Stated exercise:
Write out exactly the lines between the line containing "return Matrix.Translation(eye) @" and the line containing "scene.collection.objects.link(made[o])", including both of those lines, and nothing more.

Information supplied:
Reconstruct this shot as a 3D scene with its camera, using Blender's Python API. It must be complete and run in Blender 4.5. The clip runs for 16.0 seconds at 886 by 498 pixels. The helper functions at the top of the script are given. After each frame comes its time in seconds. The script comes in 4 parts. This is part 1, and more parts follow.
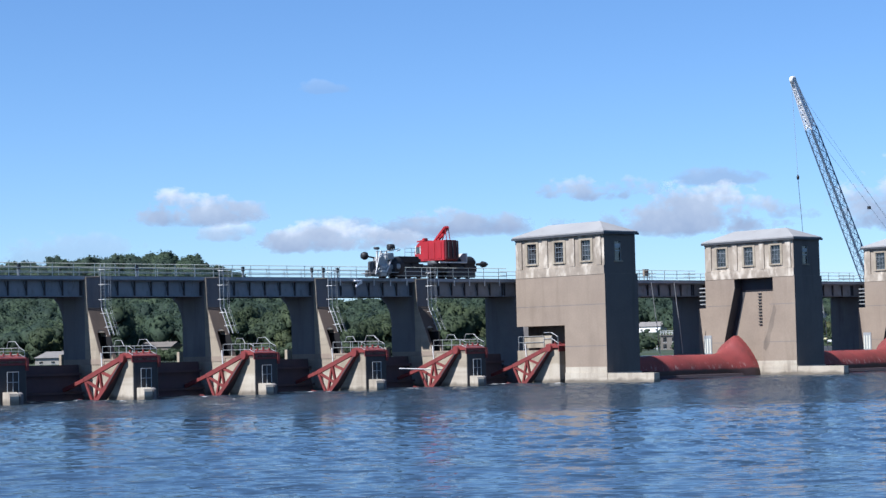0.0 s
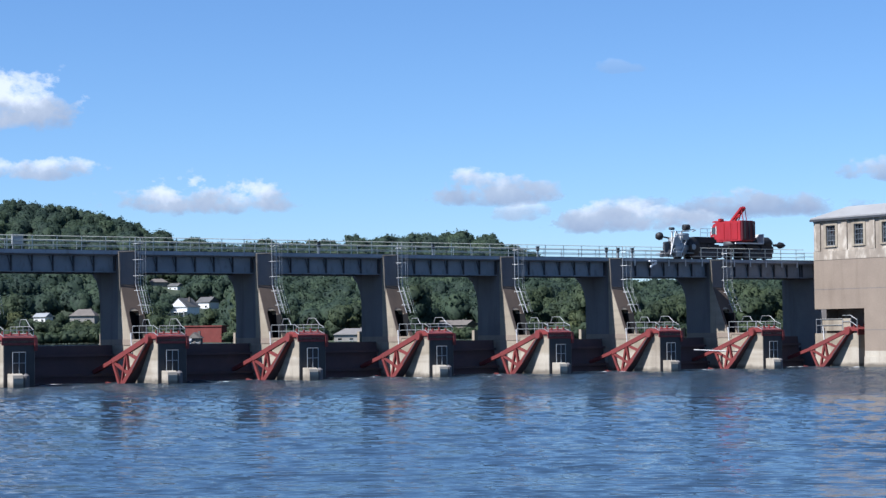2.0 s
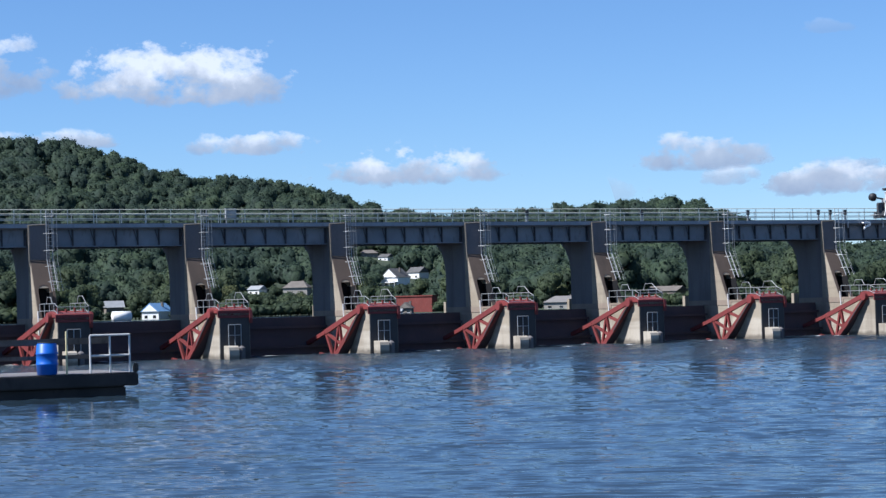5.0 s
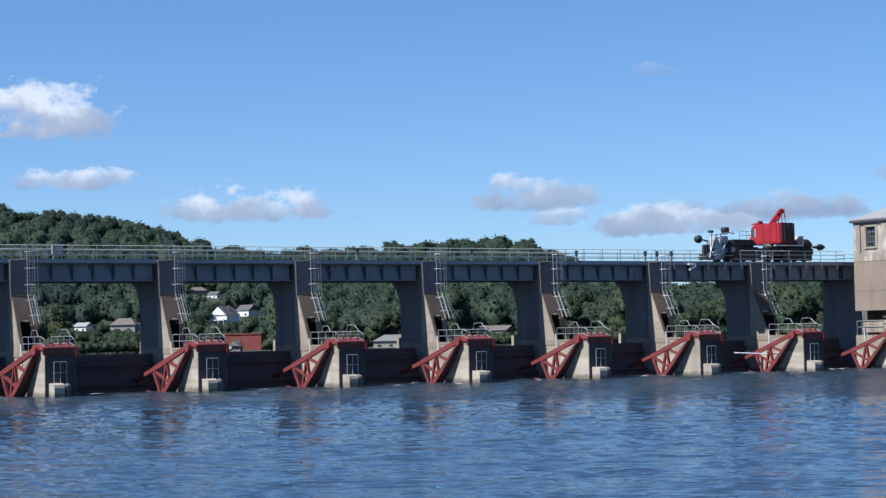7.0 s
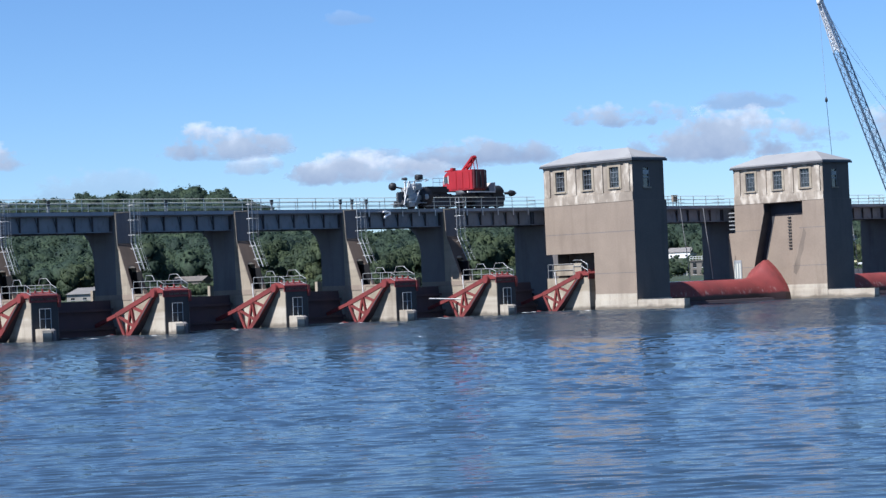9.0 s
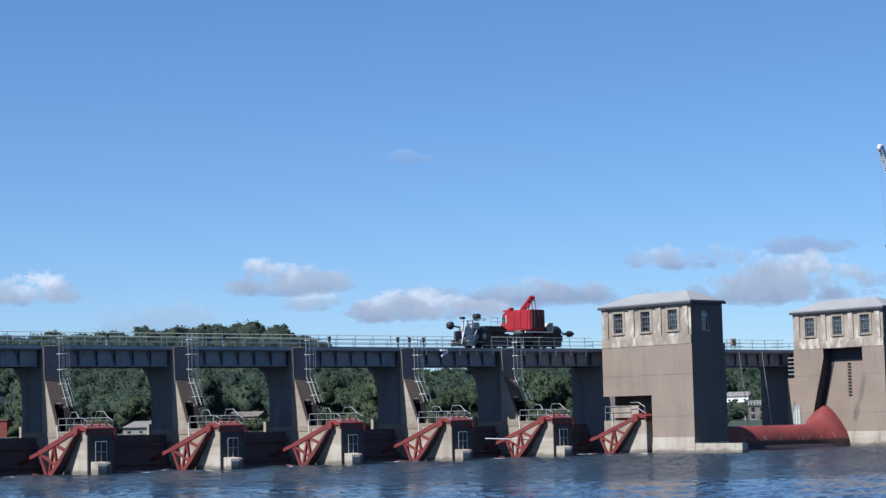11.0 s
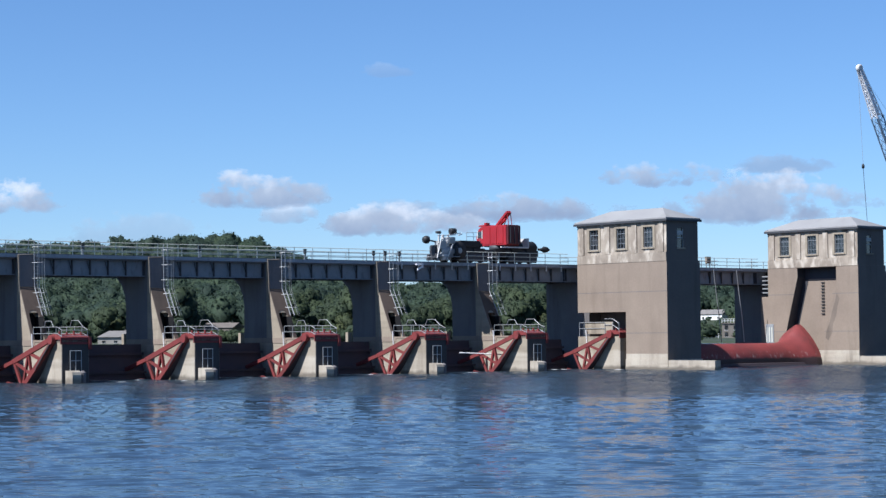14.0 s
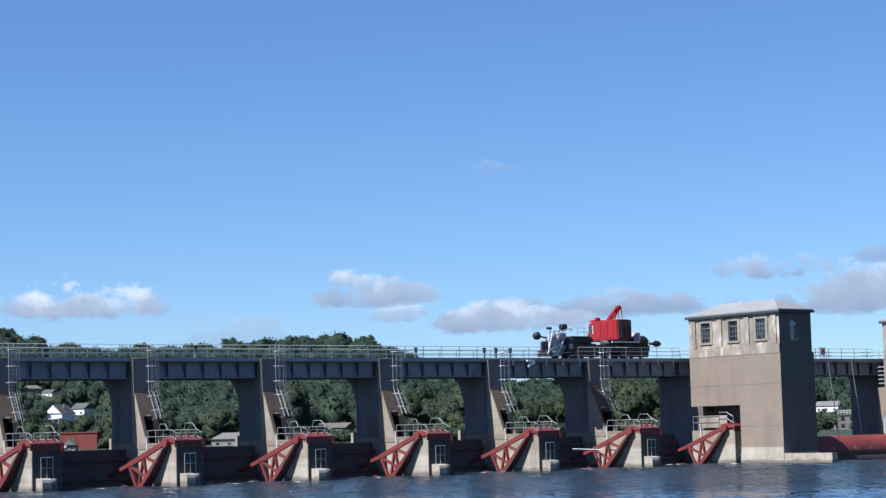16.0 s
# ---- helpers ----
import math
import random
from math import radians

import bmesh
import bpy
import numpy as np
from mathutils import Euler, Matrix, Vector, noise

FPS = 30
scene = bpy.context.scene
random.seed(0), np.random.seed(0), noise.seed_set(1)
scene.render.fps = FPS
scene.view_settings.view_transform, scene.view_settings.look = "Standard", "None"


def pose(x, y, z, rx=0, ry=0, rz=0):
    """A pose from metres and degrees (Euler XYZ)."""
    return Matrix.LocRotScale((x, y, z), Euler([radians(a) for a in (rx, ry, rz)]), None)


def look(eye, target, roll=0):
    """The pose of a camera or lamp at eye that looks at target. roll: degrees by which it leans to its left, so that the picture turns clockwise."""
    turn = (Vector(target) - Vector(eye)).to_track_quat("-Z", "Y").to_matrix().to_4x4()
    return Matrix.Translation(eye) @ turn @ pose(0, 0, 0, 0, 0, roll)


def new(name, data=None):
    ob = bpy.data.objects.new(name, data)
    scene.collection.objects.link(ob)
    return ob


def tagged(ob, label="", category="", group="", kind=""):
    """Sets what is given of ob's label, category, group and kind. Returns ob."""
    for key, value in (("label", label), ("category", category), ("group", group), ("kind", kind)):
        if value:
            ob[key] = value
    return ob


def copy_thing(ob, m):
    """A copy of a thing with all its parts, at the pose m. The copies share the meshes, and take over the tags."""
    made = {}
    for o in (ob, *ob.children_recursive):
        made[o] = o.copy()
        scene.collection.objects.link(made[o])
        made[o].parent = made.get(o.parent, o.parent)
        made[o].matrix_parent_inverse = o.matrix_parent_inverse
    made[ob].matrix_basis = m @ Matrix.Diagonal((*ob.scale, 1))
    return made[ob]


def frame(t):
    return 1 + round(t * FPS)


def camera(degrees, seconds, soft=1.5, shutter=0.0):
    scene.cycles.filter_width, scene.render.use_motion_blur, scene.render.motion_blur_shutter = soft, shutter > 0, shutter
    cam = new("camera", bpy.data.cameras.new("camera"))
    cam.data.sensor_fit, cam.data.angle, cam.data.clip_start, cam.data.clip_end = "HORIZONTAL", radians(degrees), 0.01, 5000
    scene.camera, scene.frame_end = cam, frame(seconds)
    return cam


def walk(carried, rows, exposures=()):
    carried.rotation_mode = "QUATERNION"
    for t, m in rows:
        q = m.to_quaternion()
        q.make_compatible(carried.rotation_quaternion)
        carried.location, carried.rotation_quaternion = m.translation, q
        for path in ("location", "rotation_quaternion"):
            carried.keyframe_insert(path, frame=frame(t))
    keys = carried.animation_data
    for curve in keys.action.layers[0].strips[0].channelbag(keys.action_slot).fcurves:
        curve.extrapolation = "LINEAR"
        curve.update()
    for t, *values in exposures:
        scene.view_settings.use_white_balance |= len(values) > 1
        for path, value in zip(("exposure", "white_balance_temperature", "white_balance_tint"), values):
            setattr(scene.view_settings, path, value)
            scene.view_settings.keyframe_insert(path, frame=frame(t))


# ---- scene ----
# World: x along the dam, y upstream, z up; tailwater at z = 0.
cam = camera(25.0, 16.0, soft=1.4)
EYE = Vector((-141.0, -149.7, 3.53))
# seconds, yaw (left of +y), pitch, roll
PATH = [
    (0, -41.480, 2.898, -1.37),
    (0.5, -39.876, 2.781, -1.35),
    (1, -37.691, 2.633, -1.11),
    (1.5, -34.769, 2.483, -0.90),
    (2, -33.030, 2.469, -0.63),
    (2.5, -31.650, 3.506, -0.51),
    (3, -30.393, 3.008, -1.04),
    (3.5, -29.737, 2.185, -1.49),
    (4, -29.101, 1.470, -1.90),
    (4.2, -28.767, 1.219, -1.85),
    (5.2, -26.900, 1.750, -1.50),
    (6.3, -28.274, 2.438, -1.06),
    (6.5, -28.743, 2.503, -1.06),
    (7, -31.929, 2.648, -1.20),
    (7.5, -35.954, 1.167, -1.79),
    (8, -39.726, 0.684, -2.58),
    (8.5, -41.641, 0.491, -2.68),
    (9, -40.593, 0.912, -2.37),
    (9.5, -39.295, 2.567, -1.95),
    (10, -38.624, 4.533, -1.84),
    (10.2, -38.848, 4.863, -1.86),
    (12.3, -38.832, 4.994, -0.61),
    (12.5, -38.897, 5.134, -0.54),
    (13, -39.763, 4.163, -0.91),
    (13.5, -39.941, 3.847, -1.09),
    (14, -39.701, 2.481, -0.55),
    (14.5, -39.175, 1.529, 0.08),
    (15, -37.637, 2.808, 0.24),
    (15.5, -36.819, 3.357, -0.30),
    (16, -36.601, 5.316, -1.50),
]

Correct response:
    return Matrix.Translation(eye) @ turn @ pose(0, 0, 0, 0, 0, roll)


def new(name, data=None):
    ob = bpy.data.objects.new(name, data)
    scene.collection.objects.link(ob)
    return ob


def tagged(ob, label="", category="", group="", kind=""):
    """Sets what is given of ob's label, category, group and kind. Returns ob."""
    for key, value in (("label", label), ("category", category), ("group", group), ("kind", kind)):
        if value:
            ob[key] = value
    return ob


def copy_thing(ob, m):
    """A copy of a thing with all its parts, at the pose m. The copies share the meshes, and take over the tags."""
    made = {}
    for o in (ob, *ob.children_recursive):
        made[o] = o.copy()
        scene.collection.objects.link(made[o])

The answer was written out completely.